POLICE in Essex recovered a record haul of criminal cash and assets last year, new figures have revealed.

Essex Police collected proceeds of crime worth £10.4million in 2018-19, according to the latest Home Office data.

This includes ‘dirty money’, goods and property.

Of this, £9.9million, or 94 per cent, came from confiscation orders which take place following a criminal conviction but will be started before sentencing.

One example is of a drug dealer who was jailed for growing cannabis in his loft after police officers found 226 plants.

The force estimated his haul – which was found in the top floor flat in Westborough Road, Westcliff – had an estimated street value of up to £189,000.

Christopher Tame, 42, formerly of Wallace Street, Shoebury, was arrested at the scene and charged with cannabis production, abstracting electricity, acquiring criminal property and concealing criminal property.

Tame was found guilty by a jury at Basildon Crown Court on April 6 last year and was jailed for four years.

At a Proceeds of Crime Act (POCA) hearing, the courts found Tame had benefitted from his crime by £165,000 and a confiscation order was made for his available assets of £79,451.53.

If he fails to pay this money back, he could face another two years in jail.

Another drug dealer was ordered to pay £27,000 of his similarly illicit earnings.

Liam Allen, 39, was jailed for seven years in March last year after police found cash and cannabis during a raid at his home in Lifstans Way, Southend.

The raid took place in April 2016 after detectives witnesses Allen and another dealer – 33-year-old William Curbishley – ferrying cash and drugs across south Essex.

The operation resulted in a total of £95,000 worth of cash, cocaine and cannabis being seized from the streets.

Allen stood trial at Chelmsford Crown Court and was found guilty of conspiracy to supply cannabis and possession of criminal property.

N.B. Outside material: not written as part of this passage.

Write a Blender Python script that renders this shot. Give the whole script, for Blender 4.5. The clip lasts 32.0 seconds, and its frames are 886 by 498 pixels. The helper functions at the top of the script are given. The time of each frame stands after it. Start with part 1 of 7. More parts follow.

A confiscation hearing under POCA was held on September 21 last year at Basildon Crown Court and the judge declared Allen had benefitted from his crimes to the tune of £250,000.

Based on his available assets, he was ordered to pay £27,350.

The remainder came from powers to seize cash in civil proceedings.

The haul is nearly six times the value seized when records began in 2013-14.

In that year, officers recovered a total of £1.8 million.

Just under £217m was collected by police forces, councils and government agencies across England, Wales and Northern Ireland using powers under the Proceeds of Crime Act – up 21 per cent over the five-year period.

Dirty cash forfeited in civil proceedings accounted for a record £51million. with a further £166m confiscated following criminal convictions.

A National Police Chiefs’ Council spokesman said: “Police forces prioritise crimes of the highest threat, risk and harm, and we have been using our powers to increase our seizure of the assets of serious criminals.”